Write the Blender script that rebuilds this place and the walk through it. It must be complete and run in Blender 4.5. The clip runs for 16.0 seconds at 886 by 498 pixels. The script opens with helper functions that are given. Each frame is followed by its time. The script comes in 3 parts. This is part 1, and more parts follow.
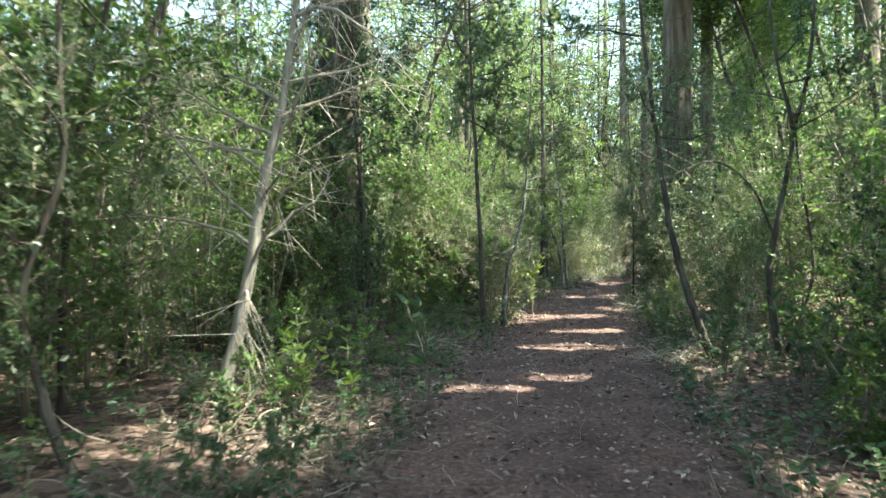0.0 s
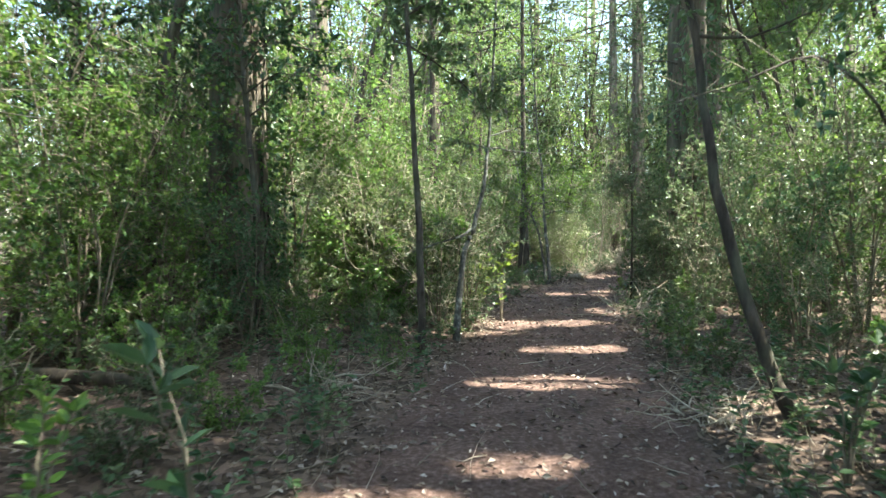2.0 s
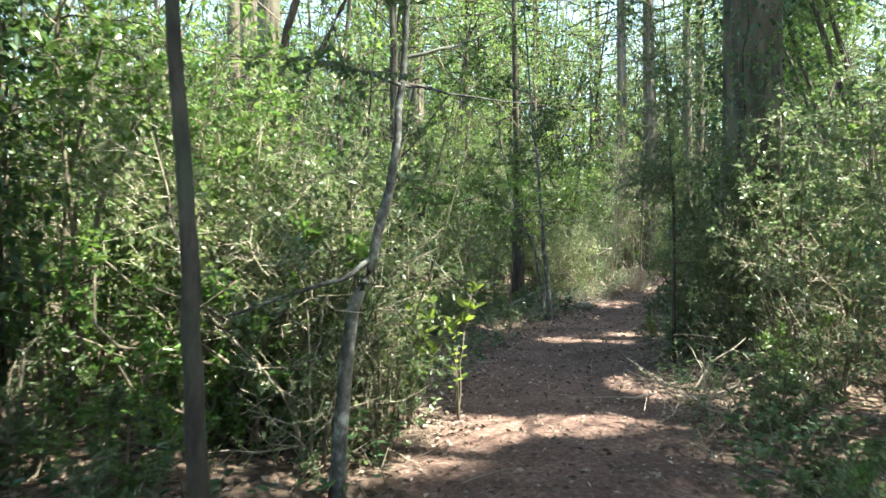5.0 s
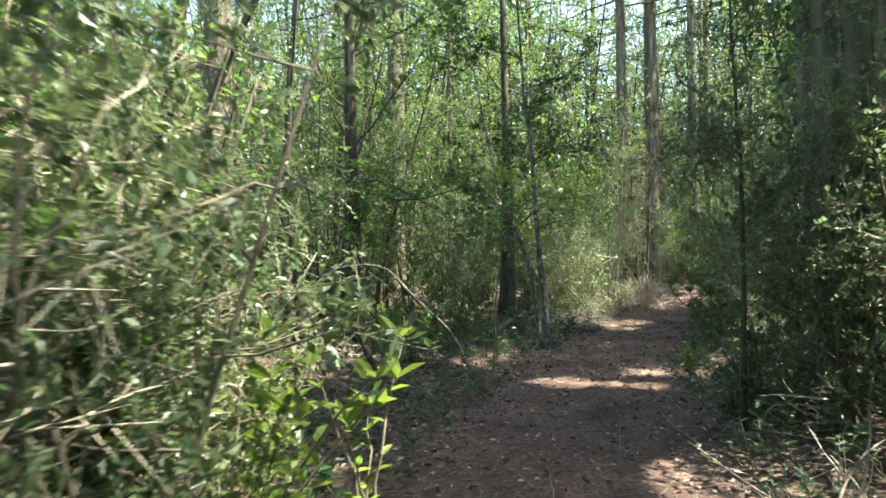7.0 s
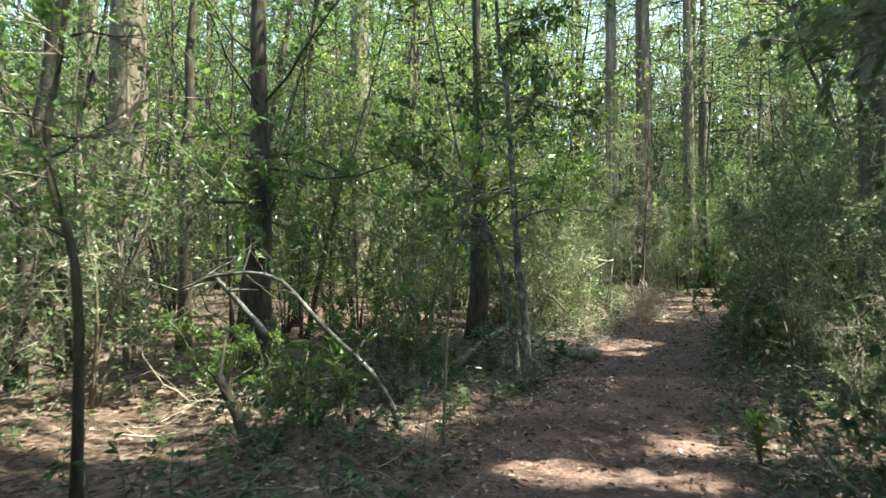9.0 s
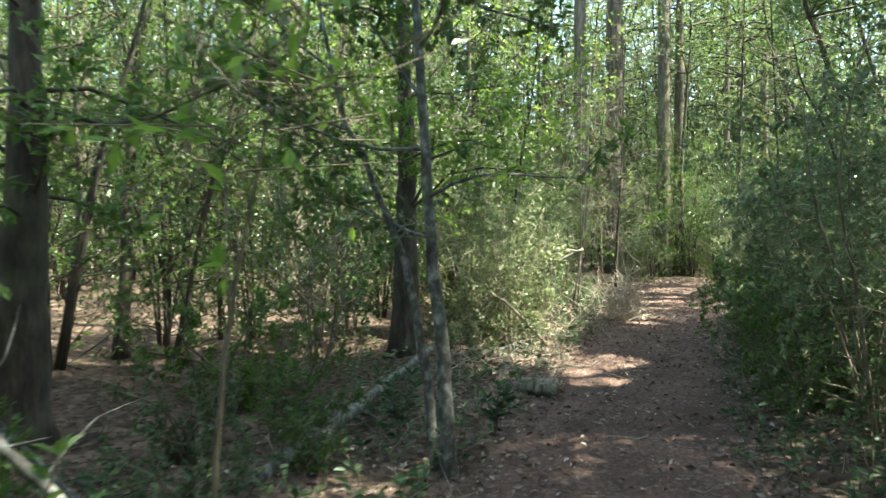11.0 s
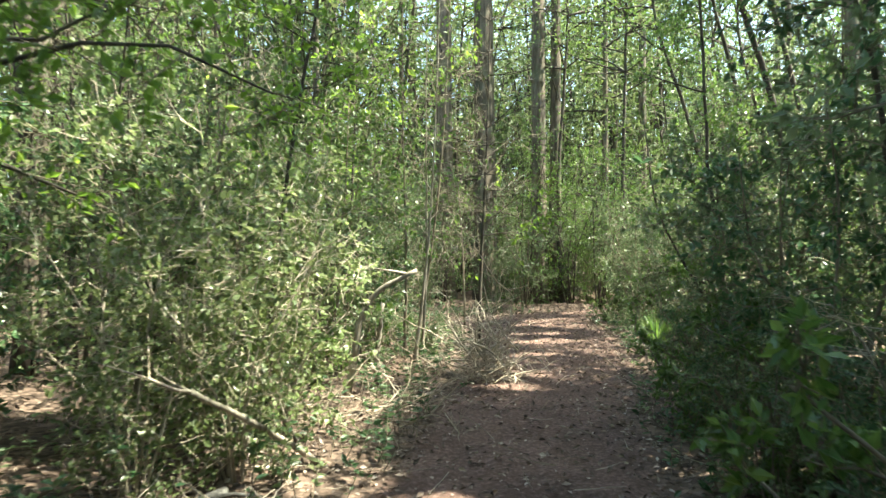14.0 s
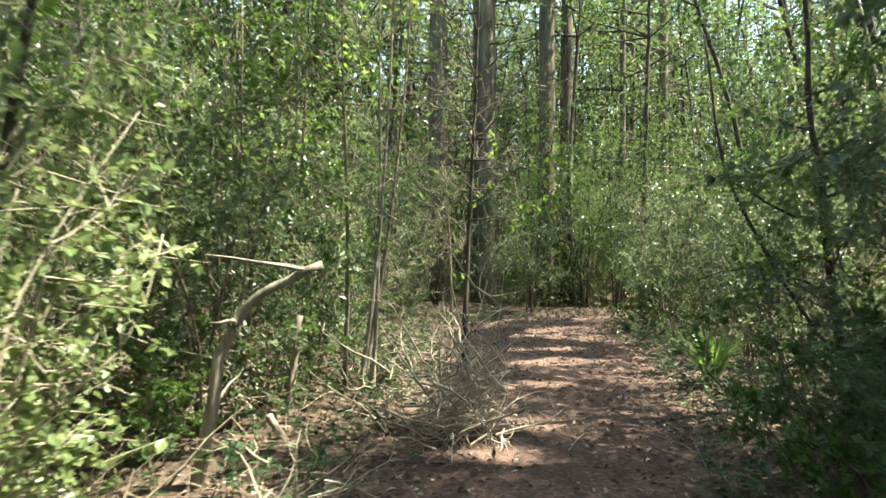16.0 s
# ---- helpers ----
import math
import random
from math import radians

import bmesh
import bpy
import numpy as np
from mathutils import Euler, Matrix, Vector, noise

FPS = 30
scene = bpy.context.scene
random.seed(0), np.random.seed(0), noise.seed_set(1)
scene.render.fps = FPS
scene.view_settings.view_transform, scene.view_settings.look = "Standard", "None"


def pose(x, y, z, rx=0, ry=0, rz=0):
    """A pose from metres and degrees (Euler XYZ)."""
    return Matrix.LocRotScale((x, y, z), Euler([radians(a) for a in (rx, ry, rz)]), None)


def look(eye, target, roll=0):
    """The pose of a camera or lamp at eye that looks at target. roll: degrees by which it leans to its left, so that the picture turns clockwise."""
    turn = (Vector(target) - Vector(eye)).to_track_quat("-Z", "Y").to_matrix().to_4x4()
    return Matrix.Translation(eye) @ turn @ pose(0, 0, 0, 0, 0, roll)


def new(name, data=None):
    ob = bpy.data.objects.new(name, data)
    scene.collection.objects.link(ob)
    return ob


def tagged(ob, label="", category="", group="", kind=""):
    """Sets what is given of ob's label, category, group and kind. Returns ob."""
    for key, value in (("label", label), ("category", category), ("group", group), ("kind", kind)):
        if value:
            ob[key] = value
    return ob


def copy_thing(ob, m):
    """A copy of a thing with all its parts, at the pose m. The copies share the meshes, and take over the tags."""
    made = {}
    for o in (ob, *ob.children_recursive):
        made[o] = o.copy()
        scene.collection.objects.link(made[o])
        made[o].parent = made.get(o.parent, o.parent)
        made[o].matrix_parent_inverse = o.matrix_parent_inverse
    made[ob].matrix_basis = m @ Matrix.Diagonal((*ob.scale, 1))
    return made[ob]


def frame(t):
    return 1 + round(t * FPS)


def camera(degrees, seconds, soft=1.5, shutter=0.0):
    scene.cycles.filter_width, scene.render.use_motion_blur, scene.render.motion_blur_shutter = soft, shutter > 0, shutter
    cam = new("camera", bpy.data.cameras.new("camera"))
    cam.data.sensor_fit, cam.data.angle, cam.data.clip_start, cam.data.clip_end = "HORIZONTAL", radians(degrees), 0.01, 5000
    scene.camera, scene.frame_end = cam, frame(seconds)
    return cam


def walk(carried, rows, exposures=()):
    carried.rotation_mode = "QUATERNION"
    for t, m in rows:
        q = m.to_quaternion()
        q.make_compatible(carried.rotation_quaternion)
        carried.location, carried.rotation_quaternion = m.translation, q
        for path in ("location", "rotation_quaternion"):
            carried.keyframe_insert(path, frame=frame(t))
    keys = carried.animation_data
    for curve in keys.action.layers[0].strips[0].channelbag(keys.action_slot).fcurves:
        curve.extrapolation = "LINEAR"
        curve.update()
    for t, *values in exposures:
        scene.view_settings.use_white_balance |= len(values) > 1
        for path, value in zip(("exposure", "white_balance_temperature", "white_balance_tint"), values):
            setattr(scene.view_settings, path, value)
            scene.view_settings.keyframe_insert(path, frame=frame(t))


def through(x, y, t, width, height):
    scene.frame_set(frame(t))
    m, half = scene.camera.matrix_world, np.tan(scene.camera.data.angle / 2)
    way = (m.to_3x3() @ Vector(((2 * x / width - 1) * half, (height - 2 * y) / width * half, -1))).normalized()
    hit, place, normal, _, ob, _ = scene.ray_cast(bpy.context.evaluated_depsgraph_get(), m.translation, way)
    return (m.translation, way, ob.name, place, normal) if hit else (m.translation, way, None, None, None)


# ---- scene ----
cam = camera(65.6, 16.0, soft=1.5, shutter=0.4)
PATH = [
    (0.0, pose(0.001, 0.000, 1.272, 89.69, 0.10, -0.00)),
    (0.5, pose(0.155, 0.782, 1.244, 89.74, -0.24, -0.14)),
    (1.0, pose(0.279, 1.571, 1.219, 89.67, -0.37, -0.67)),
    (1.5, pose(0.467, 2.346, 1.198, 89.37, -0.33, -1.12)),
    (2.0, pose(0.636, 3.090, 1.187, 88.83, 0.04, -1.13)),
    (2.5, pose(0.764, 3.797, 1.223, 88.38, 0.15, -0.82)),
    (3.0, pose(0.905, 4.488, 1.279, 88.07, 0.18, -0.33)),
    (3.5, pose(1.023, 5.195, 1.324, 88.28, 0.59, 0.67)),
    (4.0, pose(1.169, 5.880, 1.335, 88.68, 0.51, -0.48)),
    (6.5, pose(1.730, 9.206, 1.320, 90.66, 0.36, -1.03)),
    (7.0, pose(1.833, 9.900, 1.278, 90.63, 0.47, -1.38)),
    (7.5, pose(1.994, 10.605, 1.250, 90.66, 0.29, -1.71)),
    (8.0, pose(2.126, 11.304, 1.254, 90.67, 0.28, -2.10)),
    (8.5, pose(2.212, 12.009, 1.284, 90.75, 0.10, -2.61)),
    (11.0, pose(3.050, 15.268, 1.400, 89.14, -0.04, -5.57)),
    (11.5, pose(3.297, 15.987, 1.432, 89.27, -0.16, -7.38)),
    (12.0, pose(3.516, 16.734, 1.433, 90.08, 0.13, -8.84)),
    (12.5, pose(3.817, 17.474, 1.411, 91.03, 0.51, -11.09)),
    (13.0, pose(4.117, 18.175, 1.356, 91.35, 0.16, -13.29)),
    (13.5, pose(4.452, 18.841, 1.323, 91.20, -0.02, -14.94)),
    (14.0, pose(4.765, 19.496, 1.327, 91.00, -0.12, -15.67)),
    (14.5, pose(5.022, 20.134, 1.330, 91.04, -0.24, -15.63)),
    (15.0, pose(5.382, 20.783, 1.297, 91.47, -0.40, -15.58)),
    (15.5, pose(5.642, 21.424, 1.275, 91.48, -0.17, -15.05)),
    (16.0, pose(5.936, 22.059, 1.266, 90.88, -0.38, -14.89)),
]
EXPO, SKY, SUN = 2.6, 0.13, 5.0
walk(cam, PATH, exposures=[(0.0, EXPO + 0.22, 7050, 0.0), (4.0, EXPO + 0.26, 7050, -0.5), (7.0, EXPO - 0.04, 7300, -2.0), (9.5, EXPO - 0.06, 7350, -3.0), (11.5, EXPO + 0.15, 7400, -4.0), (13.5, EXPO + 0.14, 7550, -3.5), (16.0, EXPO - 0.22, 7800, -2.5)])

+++

**What is asked:** In the data above, find the line that contains "scene.render.fps = FPS" and the line that contains "return Matrix.LocRotScale((x, y, z), Euler([radians(a)". Repeat exactly those lines and every line between them, and only those.

**Output of the task:**
scene.render.fps = FPS
scene.view_settings.view_transform, scene.view_settings.look = "Standard", "None"


def pose(x, y, z, rx=0, ry=0, rz=0):
    """A pose from metres and degrees (Euler XYZ)."""
    return Matrix.LocRotScale((x, y, z), Euler([radians(a) for a in (rx, ry, rz)]), None)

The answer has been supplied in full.